Characteristic waveform of sinoatrial node action potentials. (a) Schematic illustration of a sinoatrial action potential (top) and its first derivative (bottom) indicating key features of the action potential. (b) Summary of action potential waveform parameter descriptions. Adapted from Reference . Copyright 2017, Elsevier.

Figure 4

Mechanisms of the age-dependent decline in maximum heart rate (mHR). Shown are known (black boxes and arrows, color-coded to corresponding subpanels) and hypothesized (gray boxes and arrows) mechanisms associated with reduced pacemaker function in aging as described in this review. mHR is decreased primarily due to a reduction in intrinsic heart rate (iHR), as well as a reduction in the response to β-adrenergic receptor (βAR) stimulation. (a) iHR is decreased in part as a result of reduced action potential (AP) firing rate in sinoatrial myocytes (SAMs) from aged mice (red) compared to young mice (black). (b) The decreased SAM AP firing rate is caused in turn by a reduced diastolic depolarization rate (DDR), a hyperpolarized maximum diastolic potential (MDP), and an increased AP duration. The decrease in iHR is also accompanied by a reduction in the number of SAMs and fibrosis and structural remodeling of the sinoatrial node (SAN). Panels a and b adapted from Reference . (c) Increased diffuse fibrosis in a SAN section from an aged human heart (right), as indicated by increased blue-green staining compared to a section from a young heart (left). Adapted from Reference under the terms of the Creative Commons Attribution (CC BY) License, http://creativecommons.org/licenses/by/4.0. I_Ca,L, I_Ca,T, and I_f currents have been demonstrated to be reduced in aged mouse SAMs. (d) Hyperpolarized voltage dependence of activation of I_f in excised inside-out membrane patches from SAMs from young (black) or old (red) mice. Adapted from Reference under the terms of the Creative Commons Attribution-ShareAlike (CC BY-SA) License, https://creativecommons.org/licenses/by-sa/4.0. (e) Reduced I_Ca,L current density in SAMs from aged mice. Adapted from Reference . We speculate that I_Na, I_NCX, and I_K may also be decreased with age (gray boxes).

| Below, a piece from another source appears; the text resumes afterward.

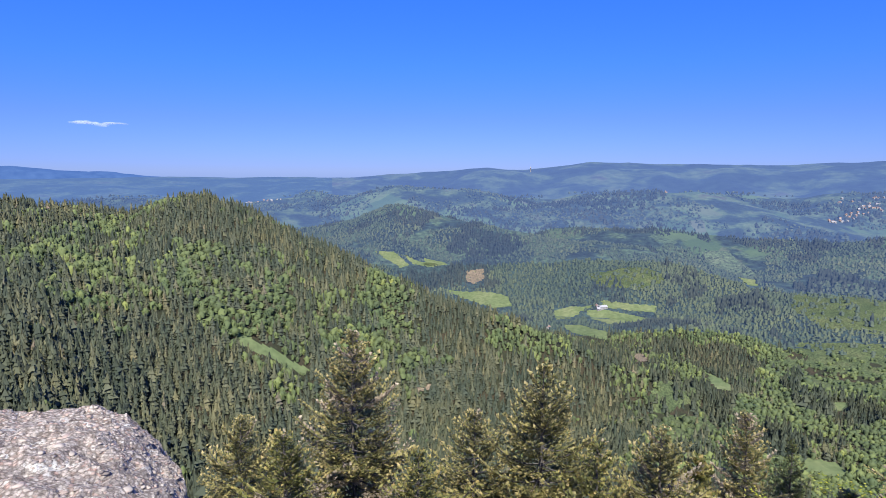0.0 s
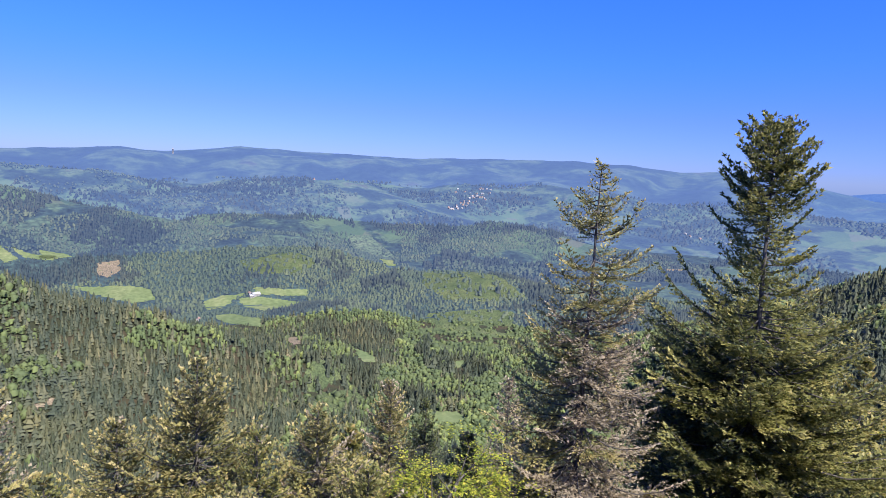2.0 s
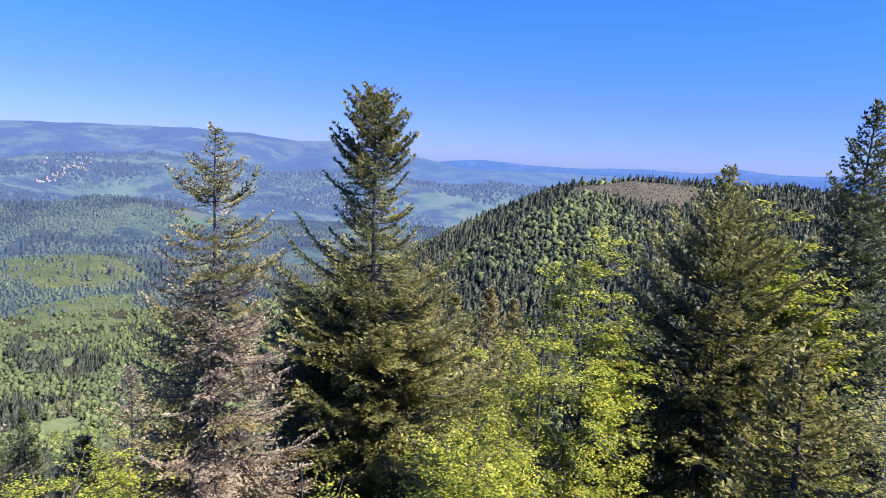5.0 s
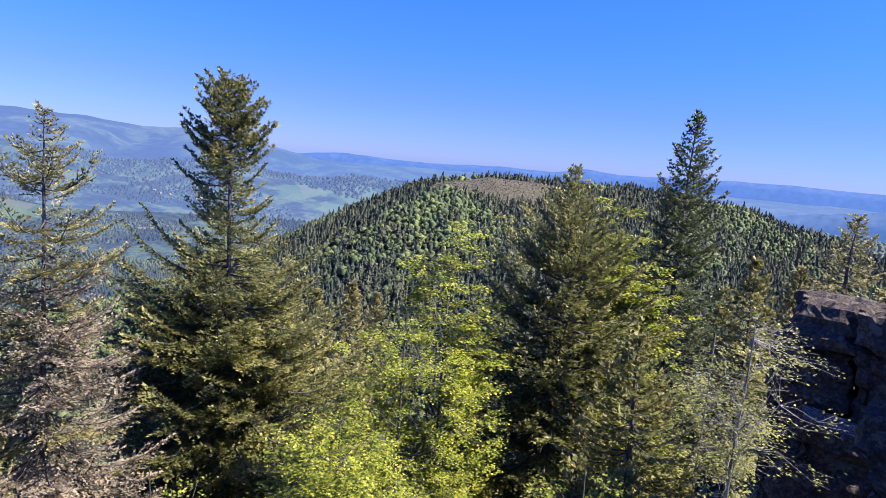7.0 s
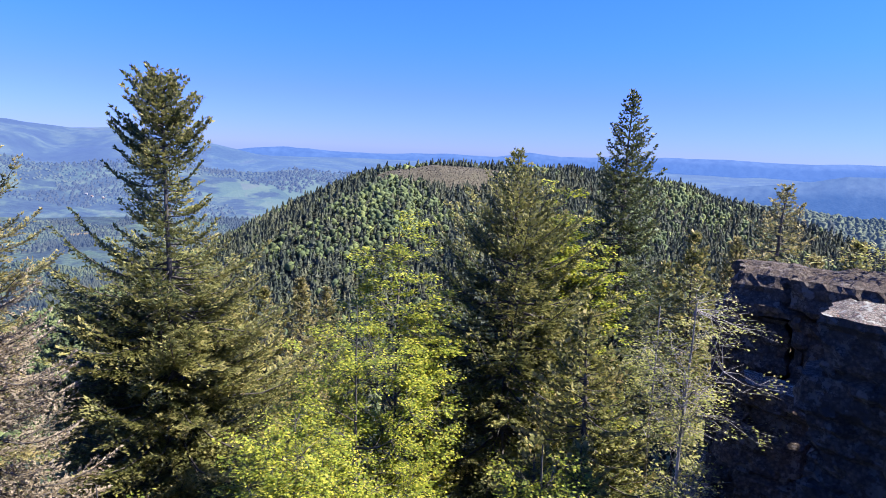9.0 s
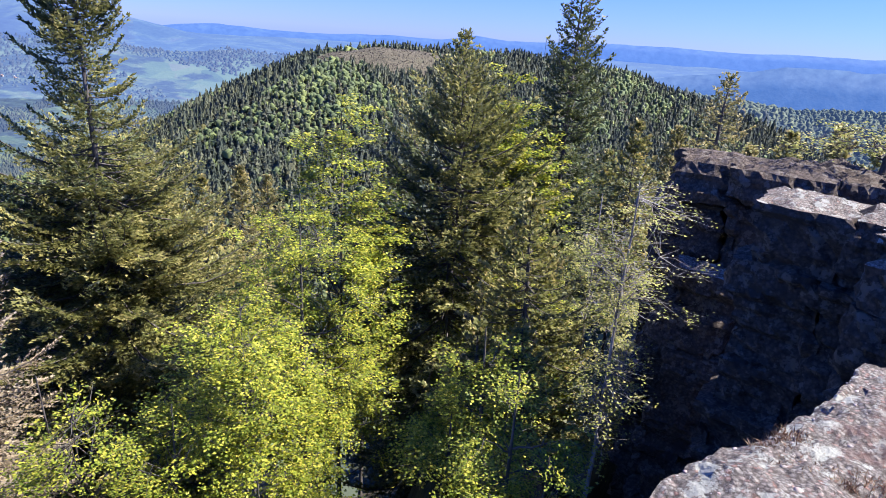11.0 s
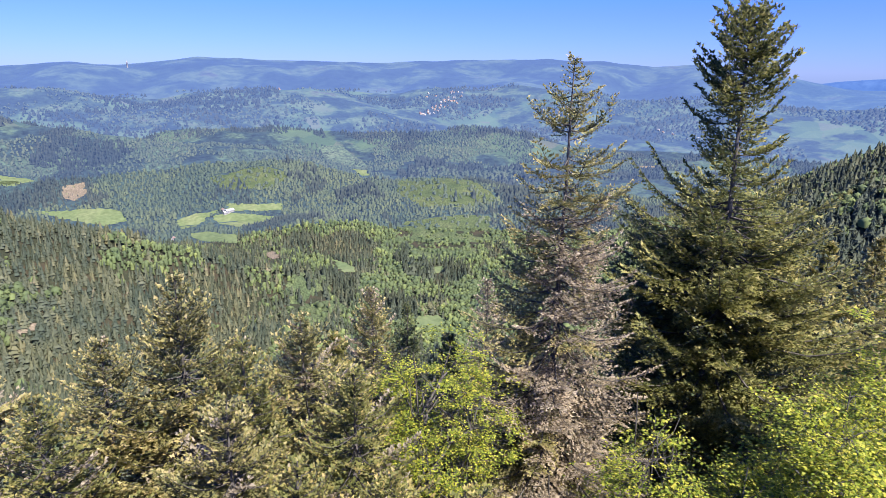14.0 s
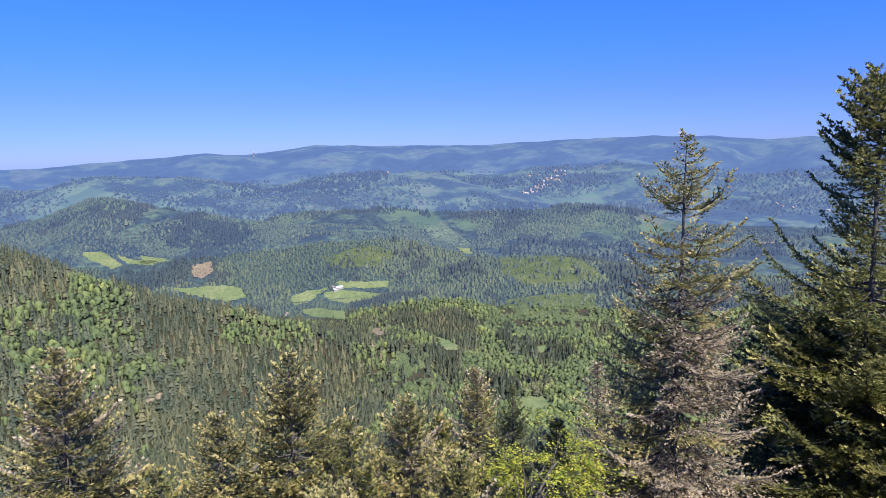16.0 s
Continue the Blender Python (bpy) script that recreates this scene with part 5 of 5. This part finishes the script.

Reduced expression of NCX1, RYR2, SERCA2, and Cx43 transcripts and protein has been observed in a variety of species. (f) Reduced relative mRNA abundance of RYR2 and SERCA2 in SAN of old (red) compared to young (black) rats, normalized to expression in atrial muscle. Adapted with permission from Reference . Copyright 2011, John Wiley & Sons. We believe that aging may also reduce expression of many other channels and signaling molecules (gray boxes). Asterisks in panels e and f indicate significant age-dependent differences (p < 0.05).